● THE PROBLEM: Repeat all the material exactly; pictures stay out of your copy.
────────
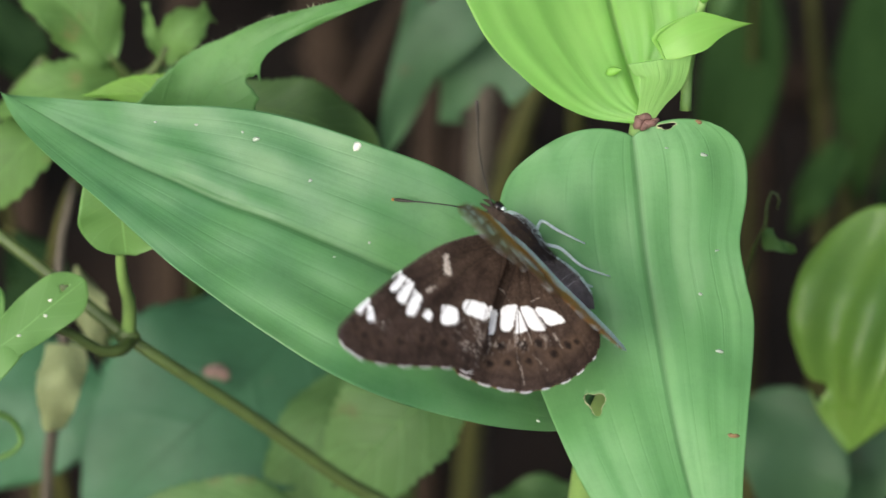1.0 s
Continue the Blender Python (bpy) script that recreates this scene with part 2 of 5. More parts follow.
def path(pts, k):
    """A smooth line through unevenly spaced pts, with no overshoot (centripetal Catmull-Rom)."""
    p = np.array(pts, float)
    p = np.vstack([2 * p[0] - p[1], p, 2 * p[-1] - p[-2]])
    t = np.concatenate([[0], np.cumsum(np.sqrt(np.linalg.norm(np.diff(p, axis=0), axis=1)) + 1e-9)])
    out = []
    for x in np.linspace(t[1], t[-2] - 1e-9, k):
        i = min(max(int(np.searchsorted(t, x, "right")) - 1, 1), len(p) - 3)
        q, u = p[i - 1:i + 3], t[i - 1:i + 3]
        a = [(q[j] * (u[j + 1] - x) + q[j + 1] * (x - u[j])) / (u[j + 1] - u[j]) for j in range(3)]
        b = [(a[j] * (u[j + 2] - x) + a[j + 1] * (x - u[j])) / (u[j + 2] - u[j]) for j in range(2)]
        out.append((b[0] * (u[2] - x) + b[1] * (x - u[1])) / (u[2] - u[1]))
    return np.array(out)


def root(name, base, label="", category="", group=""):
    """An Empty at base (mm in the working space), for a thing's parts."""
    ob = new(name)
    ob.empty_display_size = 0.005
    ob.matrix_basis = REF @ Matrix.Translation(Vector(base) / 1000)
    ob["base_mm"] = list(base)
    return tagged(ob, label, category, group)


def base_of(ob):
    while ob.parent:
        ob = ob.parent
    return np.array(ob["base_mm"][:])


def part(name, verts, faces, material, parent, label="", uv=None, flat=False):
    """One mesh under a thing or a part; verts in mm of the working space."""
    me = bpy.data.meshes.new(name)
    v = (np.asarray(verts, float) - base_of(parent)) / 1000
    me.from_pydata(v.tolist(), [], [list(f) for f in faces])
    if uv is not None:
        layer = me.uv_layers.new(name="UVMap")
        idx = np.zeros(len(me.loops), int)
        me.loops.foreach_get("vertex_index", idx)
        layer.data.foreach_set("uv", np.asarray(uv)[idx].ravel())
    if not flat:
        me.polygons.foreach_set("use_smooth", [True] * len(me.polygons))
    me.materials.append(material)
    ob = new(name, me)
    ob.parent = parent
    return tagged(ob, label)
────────
● THE COMPLETED TASK:
1.0 s
Continue the Blender Python (bpy) script that recreates this scene with part 2 of 5. More parts follow.
def path(pts, k):
    """A smooth line through unevenly spaced pts, with no overshoot (centripetal Catmull-Rom)."""
    p = np.array(pts, float)
    p = np.vstack([2 * p[0] - p[1], p, 2 * p[-1] - p[-2]])
    t = np.concatenate([[0], np.cumsum(np.sqrt(np.linalg.norm(np.diff(p, axis=0), axis=1)) + 1e-9)])
    out = []
    for x in np.linspace(t[1], t[-2] - 1e-9, k):
        i = min(max(int(np.searchsorted(t, x, "right")) - 1, 1), len(p) - 3)
        q, u = p[i - 1:i + 3], t[i - 1:i + 3]
        a = [(q[j] * (u[j + 1] - x) + q[j + 1] * (x - u[j])) / (u[j + 1] - u[j]) for j in range(3)]
        b = [(a[j] * (u[j + 2] - x) + a[j + 1] * (x - u[j])) / (u[j + 2] - u[j]) for j in range(2)]
        out.append((b[0] * (u[2] - x) + b[1] * (x - u[1])) / (u[2] - u[1]))
    return np.array(out)


def root(name, base, label="", category="", group=""):
    """An Empty at base (mm in the working space), for a thing's parts."""
    ob = new(name)
    ob.empty_display_size = 0.005
    ob.matrix_basis = REF @ Matrix.Translation(Vector(base) / 1000)
    ob["base_mm"] = list(base)
    return tagged(ob, label, category, group)


def base_of(ob):
    while ob.parent:
        ob = ob.parent
    return np.array(ob["base_mm"][:])


def part(name, verts, faces, material, parent, label="", uv=None, flat=False):
    """One mesh under a thing or a part; verts in mm of the working space."""
    me = bpy.data.meshes.new(name)
    v = (np.asarray(verts, float) - base_of(parent)) / 1000
    me.from_pydata(v.tolist(), [], [list(f) for f in faces])
    if uv is not None:
        layer = me.uv_layers.new(name="UVMap")
        idx = np.zeros(len(me.loops), int)
        me.loops.foreach_get("vertex_index", idx)
        layer.data.foreach_set("uv", np.asarray(uv)[idx].ravel())
    if not flat:
        me.polygons.foreach_set("use_smooth", [True] * len(me.polygons))
    me.materials.append(material)
    ob = new(name, me)
    ob.parent = parent
    return tagged(ob, label)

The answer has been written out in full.